Recipes
IT'S STILL SUMMER
so we want ice cream
‘Anyone want a popsicle?’ someone cheerfully shouted from the kitchen at the editorial office yesterday. Hey, but that can be different, I thought immediately. Now that it’s still summer, we are sweating in the office while the rest of the Netherlands is at the beach, we can treat ourselves to something nice. Ice cream. But homemade of course. Fresh. With fruit. Responsible. Simone-style.

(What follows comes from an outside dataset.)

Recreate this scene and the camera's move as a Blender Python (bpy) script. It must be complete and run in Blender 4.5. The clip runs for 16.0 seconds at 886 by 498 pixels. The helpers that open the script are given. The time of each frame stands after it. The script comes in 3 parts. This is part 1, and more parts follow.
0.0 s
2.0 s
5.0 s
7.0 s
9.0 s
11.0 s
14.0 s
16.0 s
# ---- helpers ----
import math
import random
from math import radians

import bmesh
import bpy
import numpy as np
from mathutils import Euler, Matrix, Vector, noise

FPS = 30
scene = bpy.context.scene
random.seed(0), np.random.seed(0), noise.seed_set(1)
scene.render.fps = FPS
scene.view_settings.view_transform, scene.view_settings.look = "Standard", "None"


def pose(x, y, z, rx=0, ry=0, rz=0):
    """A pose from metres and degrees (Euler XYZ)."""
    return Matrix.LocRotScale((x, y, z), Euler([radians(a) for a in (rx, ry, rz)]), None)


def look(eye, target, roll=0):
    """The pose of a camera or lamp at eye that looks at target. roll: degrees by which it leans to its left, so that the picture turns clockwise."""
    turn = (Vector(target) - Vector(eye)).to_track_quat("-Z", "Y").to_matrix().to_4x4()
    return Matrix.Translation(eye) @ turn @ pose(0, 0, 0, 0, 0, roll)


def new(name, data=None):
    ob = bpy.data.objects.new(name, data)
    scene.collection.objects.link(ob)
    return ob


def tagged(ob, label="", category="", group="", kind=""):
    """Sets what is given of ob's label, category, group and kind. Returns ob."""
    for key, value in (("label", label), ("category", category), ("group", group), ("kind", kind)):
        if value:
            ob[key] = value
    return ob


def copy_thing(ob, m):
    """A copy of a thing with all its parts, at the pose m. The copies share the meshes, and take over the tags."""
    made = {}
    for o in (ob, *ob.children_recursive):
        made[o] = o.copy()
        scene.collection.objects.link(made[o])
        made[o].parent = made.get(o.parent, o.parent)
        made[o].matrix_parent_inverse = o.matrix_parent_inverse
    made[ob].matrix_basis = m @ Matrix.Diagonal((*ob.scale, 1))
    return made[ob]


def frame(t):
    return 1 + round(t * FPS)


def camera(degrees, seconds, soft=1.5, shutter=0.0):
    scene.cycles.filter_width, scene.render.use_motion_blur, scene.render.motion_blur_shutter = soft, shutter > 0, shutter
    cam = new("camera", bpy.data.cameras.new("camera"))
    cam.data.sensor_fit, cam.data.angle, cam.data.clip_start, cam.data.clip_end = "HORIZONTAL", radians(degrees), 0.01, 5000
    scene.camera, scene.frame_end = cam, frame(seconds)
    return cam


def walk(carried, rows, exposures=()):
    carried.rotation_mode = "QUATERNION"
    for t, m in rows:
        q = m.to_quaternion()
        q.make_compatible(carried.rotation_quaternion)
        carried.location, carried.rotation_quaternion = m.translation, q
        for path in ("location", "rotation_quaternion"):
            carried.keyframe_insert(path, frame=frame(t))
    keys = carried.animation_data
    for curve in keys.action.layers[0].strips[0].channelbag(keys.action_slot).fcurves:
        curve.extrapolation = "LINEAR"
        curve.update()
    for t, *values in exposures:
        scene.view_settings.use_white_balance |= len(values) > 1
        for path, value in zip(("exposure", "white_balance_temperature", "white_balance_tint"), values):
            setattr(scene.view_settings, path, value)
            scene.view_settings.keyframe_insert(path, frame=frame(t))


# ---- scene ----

And: it’s quick to make.
Run to the Appie after work (make sure you have ice molds), throw everything in the blender, freeze overnight and tomorrow you’ll score points with your colleagues too.
Coconut-mango ice cream
1 can of coconut milk
1 mango (preferably as ripe as possible)
50 grams of coconut flakes
1 tablespoon of agave or honey (to taste)
Raspberry-yogurt popsicles
1 container of raspberries
1 cup of Greek yogurt
1 tablespoon of maple syrup or honey
1 teaspoon of lemon juice
‘Anyone want a popsicle?’
Banana ice pops
3 bananas (preferably with brown spots)
dark chocolate (to taste)
The same goes for all the recipes: throw all the ingredients in the blender, fill the ice molds and let them sit in the freezer overnight.
And if you really want to do it right, make these for Friday:
Gin and tonic popsicles
500 ml tonic
50 ml gin (you can go a bit overboard, but keep in mind: the more alcohol you use, the longer the popsicles need to stay in the freezer)
juice of 1 lime
1 tablespoon of agave syrup
½ cucumber sliced
Mix the gin and tonic, the agave, and the lime juice. Line the ice molds with the cucumber slices and then fill the molds with the gin. Freeze overnight and let the weekend begin.
You’re going to make friends. No thanks needed.